Another proposal, which commissioners noted has received interest from Congress, calls for the creation of an accredited, degree-granting digital services academy to help build a pipeline of civil service tech talent. Funding has to increase, too, according to the report: NSCAI wants annual non-defense federal research and development funding to reach $32 billion by 2026. 

Undergirding the entire project is a deep sense of urgency. Work warned the U.S. military’s technical advantage could be lost within the next decade without accelerated AI and emerging technologies adoption. Commissioner Safra Catz, chief executive officer of Oracle, called the report a “wake-up call.” 

That wake-up call is at least in part induced by one nation in particular: China. Commission Chair and former Google chief executive Eric Schmidt said he believes China is catching the U.S. up on AI. Schmidt said the commission’s research found China is making massive AI investments and that there is “every reason to think that the competition with China will increase.”

“My concern is actually that we are ahead but that they are catching up, and that the activities that we described in the report are necessary to stay ahead,” Schmidt said. “It's not at all obvious to me that they will allow us to get significantly ahead.”

Commissioners emphasized that their recommendations are meant to do more than simply match the size and scale of the Chinese investments, but rather to instill AI and emerging technologies with “American values.” The report devotes a chapter to upholding democratic values that calls for greater oversight and transparency around how the government uses AI. 

Commissioner Andrew Moore, director of Google Cloud AI, said he is concerned about the Chinese government’s experiments with surveillance technologies, which he called Orwellian. He said he is pleased that American companies have approached technologies like facial recognition software with caution. The most prominent example of the approach Moore described is IBM, which announced in a letter to Congress last June it would no longer facial recognition software or analysis. 

“[Facial recognition] is a great example of the paradox of what we have to do here,” Moore said. “We have to develop technology which preserves our western values, but we have to be prepared for a world in which not everyone is doing that.” 

But the U.S. government is currently undergoing a facial recognition debate. Some lawmakers, including progressives like Sens. Elizabeth Warren, D-Mass, and Ed Markey, D-Mass., support a moratorium on government use of facial recognition technologies at the same time the Homeland Security Department is pushing forward with plans to establish a biometric entry-exit system that would require collection of personal data from all non-citizens passing through ports. 

And while the report focuses on privacy and civil liberties in its chapter on values, the U.S. currently has no national privacy legislation. States are beginning to pass their own privacy laws following enactment of the California Consumer Privacy Act, but lawmakers at the national level continue to argue over two key privacy issues: private rights of action and pre-emption. 
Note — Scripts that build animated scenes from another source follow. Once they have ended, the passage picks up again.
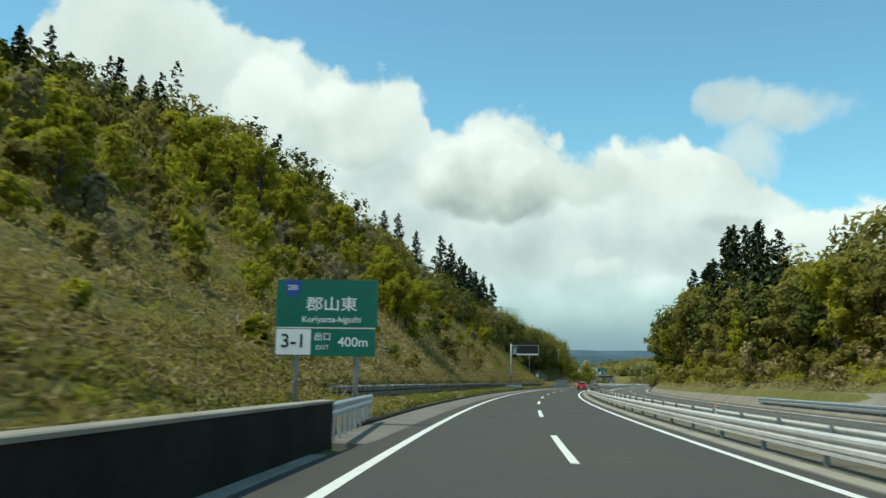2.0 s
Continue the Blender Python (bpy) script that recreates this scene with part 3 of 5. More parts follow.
# ------------------------------------------------------------------ masonry at the foot of the slope
def stone_wall():
    e = thing("wall_stone", "low weathered grey stone retaining wall below the hillside", "wall", "", None, "structure")
    S = np.arange(99, 259, 2.0)
    base = lambda s: np.interp(s, [99, 104, 250, 258], [9.6, 9.0, 8.6, 8.9])
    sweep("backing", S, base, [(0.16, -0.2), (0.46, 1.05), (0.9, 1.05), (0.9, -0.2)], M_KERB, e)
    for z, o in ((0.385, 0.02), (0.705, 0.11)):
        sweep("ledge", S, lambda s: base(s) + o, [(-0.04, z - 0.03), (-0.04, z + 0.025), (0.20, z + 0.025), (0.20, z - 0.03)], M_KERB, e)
    rng = np.random.default_rng(5)
    meshes = []
    for k in range(6):
        long_, tall_ = (0.31, 0.25, 0.28, 0.24, 0.33, 0.26)[k], (0.15, 0.14, 0.155, 0.14, 0.15, 0.15)[k]
        bm = boxed(-long_, -0.10, -tall_, long_, 0.10, tall_, bevel=0.035)
        for v in bm.verts:
            v.co += Vector(rng.normal(0, 0.024, 3).tolist())
            v.co.x += 0.10 * v.co.z * (1 if k % 2 else -1)
        me = bpy.data.meshes.new("stone")
        bm.to_mesh(me); bm.free()
        me.materials.append(M_STONE)
        meshes.append(me)
    rest = []
    for row in range(3):
        z = 0.22 + 0.32 * row
        for s in np.arange(100 + 0.25 * (row % 2), 257, 0.5):
            d = float(base(np.array([s]))[0]) + 0.10 + 0.09 * row
            m = Matrix.Translation(spot(s, d, z)) @ Matrix.Rotation(heading(s) + math.pi / 2 + float(rng.normal(0, 0.03)), 4, "Z") @ Matrix.Rotation(float(rng.normal(0, 0.05)), 4, "Y")
            me = meshes[int(rng.integers(6))]
            if 112 <= s < 160:
                put(new("stone", me), e, m)
            else:
                rest.append((me, m))
    verts, faces = [], []
    for me, m in rest:
        o = len(verts)
        verts += [m @ v.co for v in me.vertices]
        faces += [tuple(o + i for i in f.vertices) for f in me.polygons]
    ob = put(new("stone_courses", mesh_of("stone_courses", [tuple(v) for v in verts], faces, [M_STONE])), e)
    ob["kind"] = "stuff"


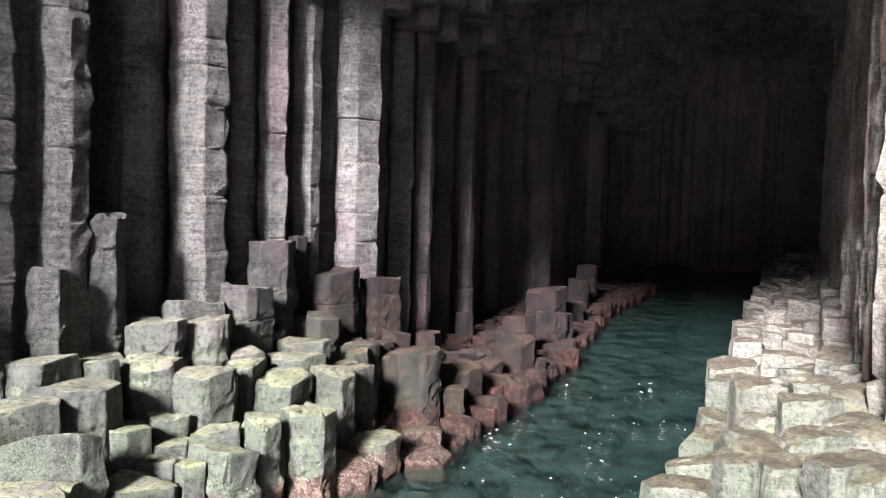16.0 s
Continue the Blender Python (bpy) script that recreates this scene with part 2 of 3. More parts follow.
# standing stumps of the far shore, strip by strip from the sea inwards: place, radius and height of the top
TOPS = []
TOPS += [(-20.87, 39.38, 0.76, 2.73), (-18.88, 36.00, 0.84, 2.48), (-19.35, 35.32, 0.55, 1.84), (-16.70, 33.29, 0.64, 2.30), (-17.41, 32.00, 0.63, 1.25), (-15.82, 33.81, 1.02, 2.96),
         (-15.06, 29.47, 0.46, 1.10), (-13.44, 28.83, 0.44, 1.96), (-12.97, 29.21, 0.38, 2.25), (-12.16, 30.10, 0.56, 2.62), (-12.69, 26.94, 0.46, 1.01), (-11.50, 26.84, 0.60, 2.00),
         (-10.97, 25.10, 0.38, 0.98), (-9.85, 26.24, 0.39, 2.27), (-9.95, 25.47, 0.38, 2.02), (-10.01, 24.80, 0.37, 1.51), (-8.85, 26.04, 0.47, 2.52), (-9.16, 24.77, 0.27, 1.18),
         (-8.19, 25.92, 0.28, 2.41), (-9.42, 24.02, 0.40, 1.02), (-7.71, 26.28, 0.28, 2.88), (-6.79, 26.46, 0.66, 3.55), (-5.98, 26.47, 0.46, 4.50), (-7.28, 24.65, 0.40, 2.43)]
TOPS += [(-5.86, 24.88, 0.44, 3.70), (-8.03, 21.43, 0.40, 0.69), (-7.30, 21.96, 0.44, 1.39), (-4.52, 23.53, 0.57, 4.42), (-5.62, 21.55, 0.35, 2.74), (-4.95, 21.98, 0.46, 2.95),
         (-3.73, 23.41, 0.41, 4.97), (-6.43, 18.92, 0.42, 0.43), (-5.77, 19.56, 0.43, 1.56), (-4.51, 20.73, 0.51, 2.42), (-2.86, 22.79, 0.47, 4.94), (-3.44, 19.64, 0.41, 2.73),
         (-4.55, 17.95, 0.48, 1.78), (-2.14, 20.92, 0.43, 4.79), (-3.00, 19.72, 0.41, 3.31), (-3.95, 17.99, 0.39, 1.46), (-3.33, 18.49, 0.45, 2.46), (-2.07, 19.81, 0.48, 4.14),
         (-2.54, 18.77, 0.33, 3.26), (-4.07, 16.47, 0.42, 1.21), (-3.04, 17.43, 0.31, 2.33), (-3.08, 16.98, 0.66, 1.57), (-3.81, 15.32, 0.34, 0.60), (-2.48, 17.00, 0.26, 1.78)]
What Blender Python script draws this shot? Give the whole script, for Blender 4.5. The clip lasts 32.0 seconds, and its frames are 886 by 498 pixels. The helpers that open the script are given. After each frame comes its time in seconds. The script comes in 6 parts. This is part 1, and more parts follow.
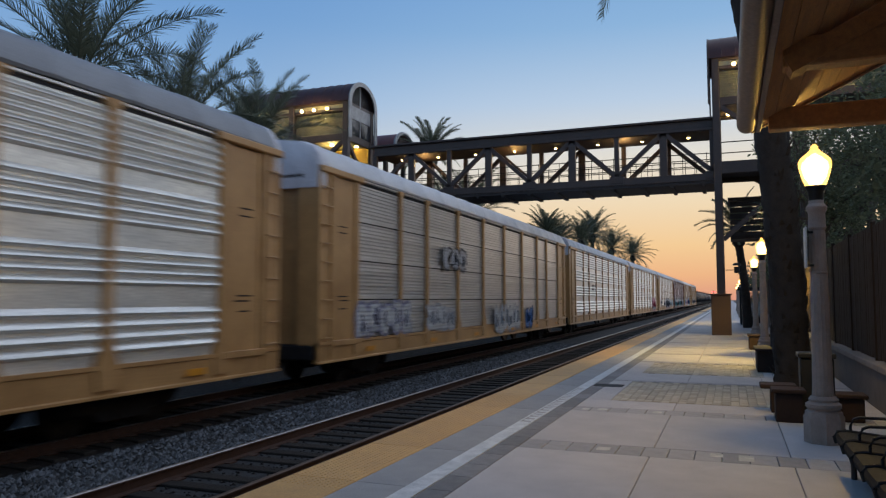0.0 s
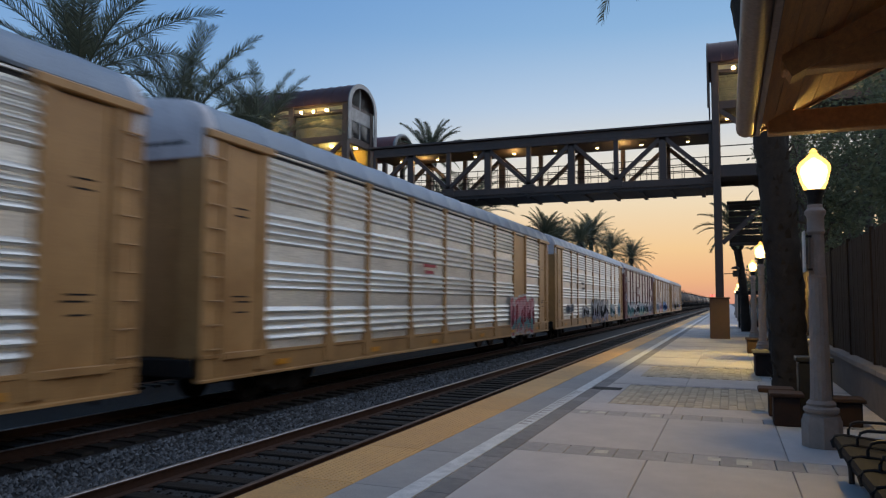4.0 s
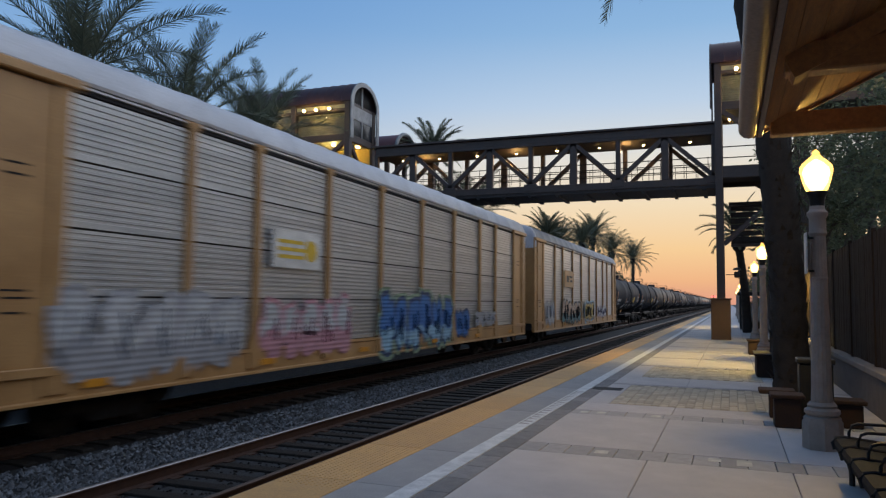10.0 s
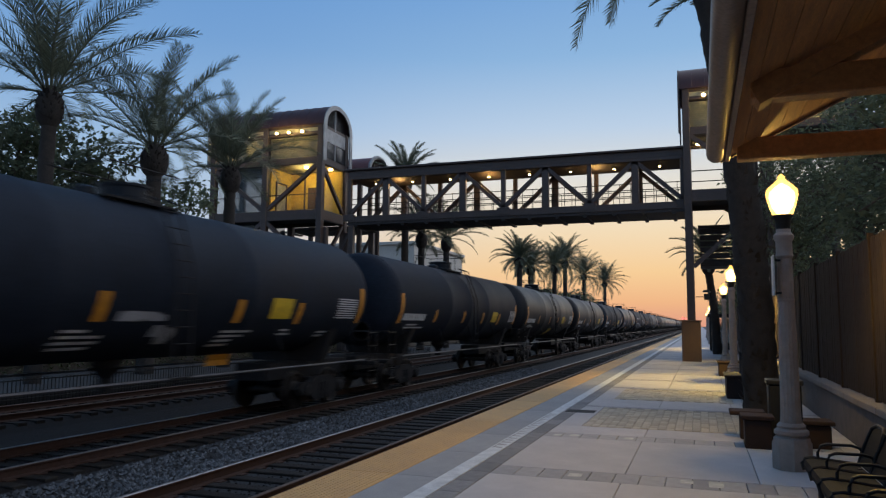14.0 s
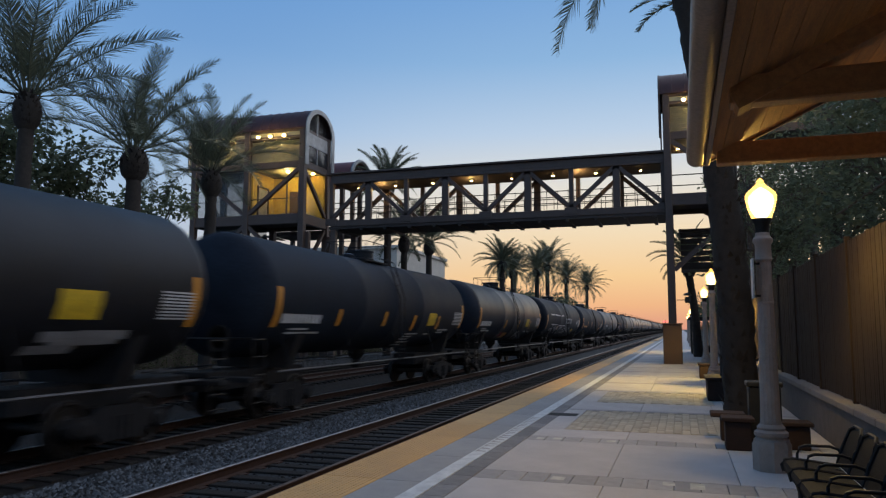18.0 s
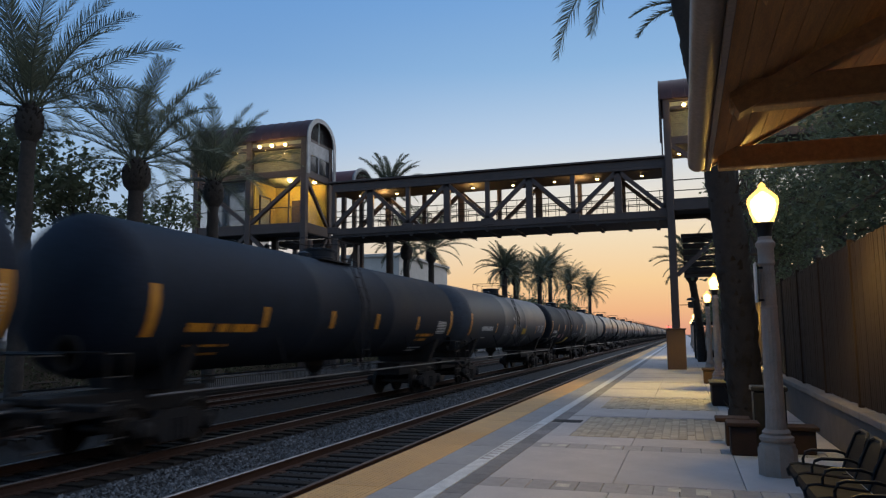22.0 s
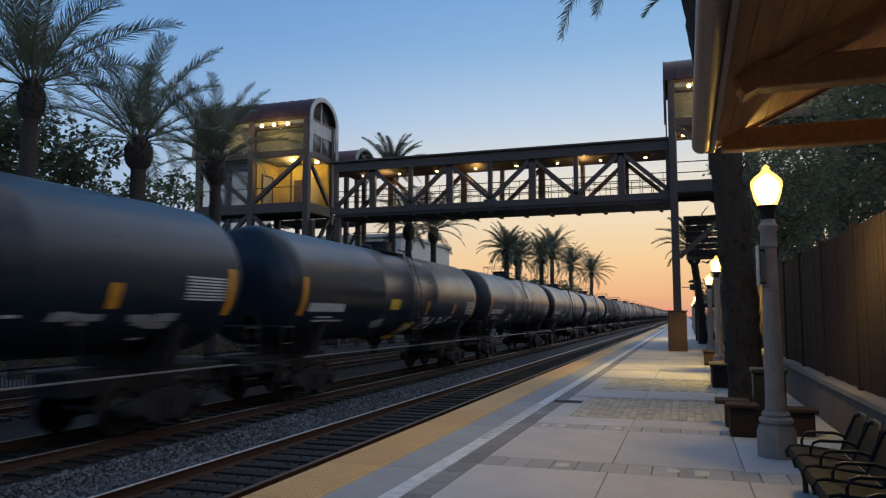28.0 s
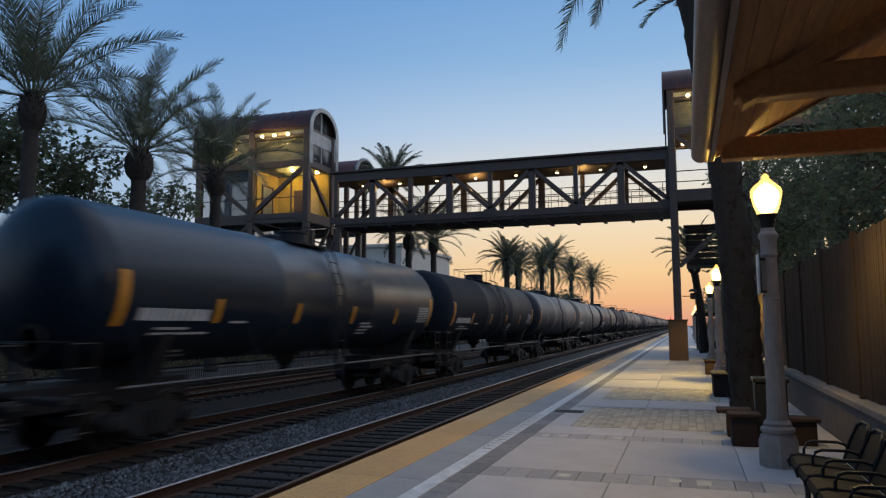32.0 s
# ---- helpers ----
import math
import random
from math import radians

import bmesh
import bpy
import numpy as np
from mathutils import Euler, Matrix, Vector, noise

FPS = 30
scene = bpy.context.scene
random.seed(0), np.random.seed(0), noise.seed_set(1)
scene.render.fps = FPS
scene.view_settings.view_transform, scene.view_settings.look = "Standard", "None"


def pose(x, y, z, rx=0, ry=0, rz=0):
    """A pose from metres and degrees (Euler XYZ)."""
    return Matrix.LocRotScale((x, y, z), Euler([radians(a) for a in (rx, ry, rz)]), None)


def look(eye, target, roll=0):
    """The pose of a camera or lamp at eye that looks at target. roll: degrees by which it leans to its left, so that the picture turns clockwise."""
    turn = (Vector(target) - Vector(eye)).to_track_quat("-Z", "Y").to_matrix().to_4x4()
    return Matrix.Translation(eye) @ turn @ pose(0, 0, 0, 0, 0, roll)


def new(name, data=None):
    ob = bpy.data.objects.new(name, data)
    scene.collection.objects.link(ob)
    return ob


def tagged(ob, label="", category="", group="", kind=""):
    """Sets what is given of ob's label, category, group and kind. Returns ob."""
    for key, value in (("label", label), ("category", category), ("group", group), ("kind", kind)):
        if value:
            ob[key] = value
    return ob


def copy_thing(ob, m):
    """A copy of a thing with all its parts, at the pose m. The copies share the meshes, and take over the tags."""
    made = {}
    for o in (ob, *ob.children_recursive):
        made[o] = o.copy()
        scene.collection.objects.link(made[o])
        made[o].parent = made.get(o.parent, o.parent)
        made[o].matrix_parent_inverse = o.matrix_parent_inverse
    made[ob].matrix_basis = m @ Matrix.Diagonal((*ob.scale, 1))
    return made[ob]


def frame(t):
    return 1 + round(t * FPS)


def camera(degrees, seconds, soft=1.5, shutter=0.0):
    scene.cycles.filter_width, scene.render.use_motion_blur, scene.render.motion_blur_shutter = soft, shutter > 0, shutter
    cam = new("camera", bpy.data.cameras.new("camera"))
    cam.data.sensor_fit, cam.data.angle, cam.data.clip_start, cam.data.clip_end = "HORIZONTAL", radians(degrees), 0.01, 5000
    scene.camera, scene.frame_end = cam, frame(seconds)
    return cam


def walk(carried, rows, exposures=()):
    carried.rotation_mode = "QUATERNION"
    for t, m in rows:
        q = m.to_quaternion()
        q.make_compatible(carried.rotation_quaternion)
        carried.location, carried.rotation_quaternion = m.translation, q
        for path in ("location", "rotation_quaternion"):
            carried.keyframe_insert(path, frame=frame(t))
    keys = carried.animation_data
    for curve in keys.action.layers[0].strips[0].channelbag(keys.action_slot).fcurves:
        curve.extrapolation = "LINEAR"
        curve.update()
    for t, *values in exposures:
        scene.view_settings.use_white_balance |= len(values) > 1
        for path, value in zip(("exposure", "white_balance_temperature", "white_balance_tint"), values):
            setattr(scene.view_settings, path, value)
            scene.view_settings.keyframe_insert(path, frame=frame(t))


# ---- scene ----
cam = camera(62.58, 32.0, soft=1.25, shutter=0.55)
walk(cam, [
    (0, pose(0, 0, 1.87, 93.96, 0.05, 21.48)),
    (0.5, pose(0, 0, 1.87, 94.14, 0.06, 21.54)),
    (1, pose(0, 0, 1.87, 94.26, -0.04, 21.57)),
    (1.5, pose(0, 0, 1.87, 94.39, -0.13, 21.59)),
    (2, pose(0, 0, 1.87, 94.36, -0.19, 21.55)),
    (2.5, pose(0, 0, 1.87, 94.32, -0.23, 21.48)),
    (3, pose(0, 0, 1.87, 94.25, -0.26, 21.40)),
    (3.5, pose(0, 0, 1.87, 94.19, -0.29, 21.39)),
    (5.5, pose(0, 0, 1.87, 93.94, -0.11, 21.20)),
    (6, pose(0, 0, 1.87, 93.93, -0.13, 21.11)),
    (6.5, pose(0, 0, 1.87, 93.96, -0.22, 21.09)),
    (7, pose(0, 0, 1.87, 94.02, -0.33, 21.13)),
    (7.5, pose(0, 0, 1.87, 94.10, -0.47, 21.23)),
    (8, pose(0, 0, 1.87, 94.20, -0.49, 21.29)),
    (8.5, pose(0, 0, 1.87, 94.20, -0.56, 21.32)),
    (9, pose(0, 0, 1.87, 94.20, -0.52, 21.37)),
    (9.5, pose(0, 0, 1.87, 94.13, -0.54, 21.40)),
    (10, pose(0, 0, 1.87, 94.06, -0.63, 21.46)),
    (10.5, pose(0, 0, 1.87, 94.00, -0.75, 21.49)),
    (11, pose(0, 0, 1.87, 93.93, -0.85, 21.50)),
    (11.5, pose(0, 0, 1.87, 94.07, -0.87, 21.35)),
    (12, pose(0, 0, 1.87, 94.25, -0.67, 21.13)),
    (12.5, pose(0, 0, 1.87, 94.64, -0.44, 20.88)),
    (13, pose(0, 0, 1.87, 95.20, -0.27, 20.47)),
    (13.1, pose(0, 0, 1.87, 95.31, -0.17, 20.18)),
    (13.3, pose(0, 0, 1.87, 95.45, -0.35, 19.83)),
    (13.4, pose(0, 0, 1.87, 95.58, -0.41, 19.76)),
    (13.5, pose(0, 0, 1.87, 95.68, -0.28, 19.75)),
    (13.6, pose(0, 0, 1.87, 95.77, -0.55, 19.49)),
    (14, pose(0, 0, 1.87, 95.87, -0.41, 19.36)),
    (14.5, pose(0, 0, 1.87, 96.04, -0.54, 19.06)),
    (16.5, pose(0, 0, 1.87, 96.40, -0.54, 18.29)),
    (17, pose(0, 0, 1.87, 96.31, -0.44, 18.13)),
    (17.5, pose(0, 0, 1.87, 96.19, -0.31, 18.04)),
    (18, pose(0, 0, 1.87, 96.19, -0.15, 18.02)),
    (18.5, pose(0, 0, 1.87, 96.25, 0.06, 18.05)),
    (19, pose(0, 0, 1.87, 96.36, 0.22, 18.10)),
    (19.5, pose(0, 0, 1.87, 96.50, 0.35, 18.12)),
    (20, pose(0, 0, 1.87, 96.54, 0.38, 18.11)),
    (20.5, pose(0, 0, 1.87, 96.56, 0.39, 18.13)),
    (21, pose(0, 0, 1.87, 96.61, 0.45, 18.16)),
    (21.5, pose(0, 0, 1.87, 96.68, 0.45, 18.20)),
    (22, pose(0, 0, 1.87, 96.77, 0.42, 18.26)),
    (22.5, pose(0, 0, 1.87, 96.71, 0.32, 18.32)),
    (23, pose(0, 0, 1.87, 96.44, 0.15, 18.37)),
    (23.5, pose(0, 0, 1.87, 96.01, -0.09, 18.36)),
    (24, pose(0, 0, 1.87, 95.52, -0.35, 18.31)),
    (24.5, pose(0, 0, 1.87, 95.14, -0.54, 18.27)),
    (25, pose(0, 0, 1.87, 94.94, -0.68, 18.27)),
    (25.5, pose(0, 0, 1.87, 94.88, -0.68, 18.34)),
    (27.5, pose(0, 0, 1.87, 95.19, -0.15, 18.45)),
    (28, pose(0, 0, 1.87, 95.24, 0.00, 18.39)),
    (28.5, pose(0, 0, 1.87, 95.31, 0.11, 18.33)),
    (29, pose(0, 0, 1.87, 95.40, 0.20, 18.29)),
    (29.5, pose(0, 0, 1.87, 95.50, 0.24, 18.28)),
    (30, pose(0, 0, 1.87, 95.56, 0.23, 18.28)),
    (30.5, pose(0, 0, 1.87, 95.64, 0.22, 18.30)),
    (31, pose(0, 0, 1.87, 95.77, 0.20, 18.33)),
    (31.5, pose(0, 0, 1.87, 95.89, 0.21, 18.36)),
    (32, pose(0, 0, 1.87, 96.01, 0.19, 18.42)),
], exposures=[(0.0, 1.3, 6600, 11), (7.0, 1.3, 6600, 11), (10.0, 1.34, 6600, 11), (32.0, 1.34, 6600, 11)])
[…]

The commission itself faced a lawsuit over transparency, even as it was building a report calling for greater transparency around government use of AI. The Electronic Privacy Information Center sued NSCAI to enforce its transparency obligations, and a judge ordered the commission to provide notice of meetings, open those meetings to the public, and make records available to the public. 

The heavy presence of powerful corporations on the commission creates questions about whose values the report represents as well. Oracle, Microsoft, Google and Amazon Web Services are all represented on a commission that only has 15 members. 

When asked about perceptions of bias due to the presence of major corporations and government contractors on the commission, Commissioner Eric Horvitz, Microsoft’s chief scientific officer, said NSCAI conducted outreach and involved civil society organizations as well as academics in its work. Horvitz noted during voting he abstained from development of recommendations related to improving government relations with the private sector in order to prevent a conflict of interest or the appearance of one. Commissioner Steve Chien, from the Jet Propulsion Laboratory, also emphasized the need for a full-scope AI ecosystem. 

“We need academia, we need industry, we need traditional defense contractors, we need the technology companies, and we also need small businesses,” Chien said. “We feel that they all play a very important role in this tremendous change that is happening in the national security area as well as the economic security area.”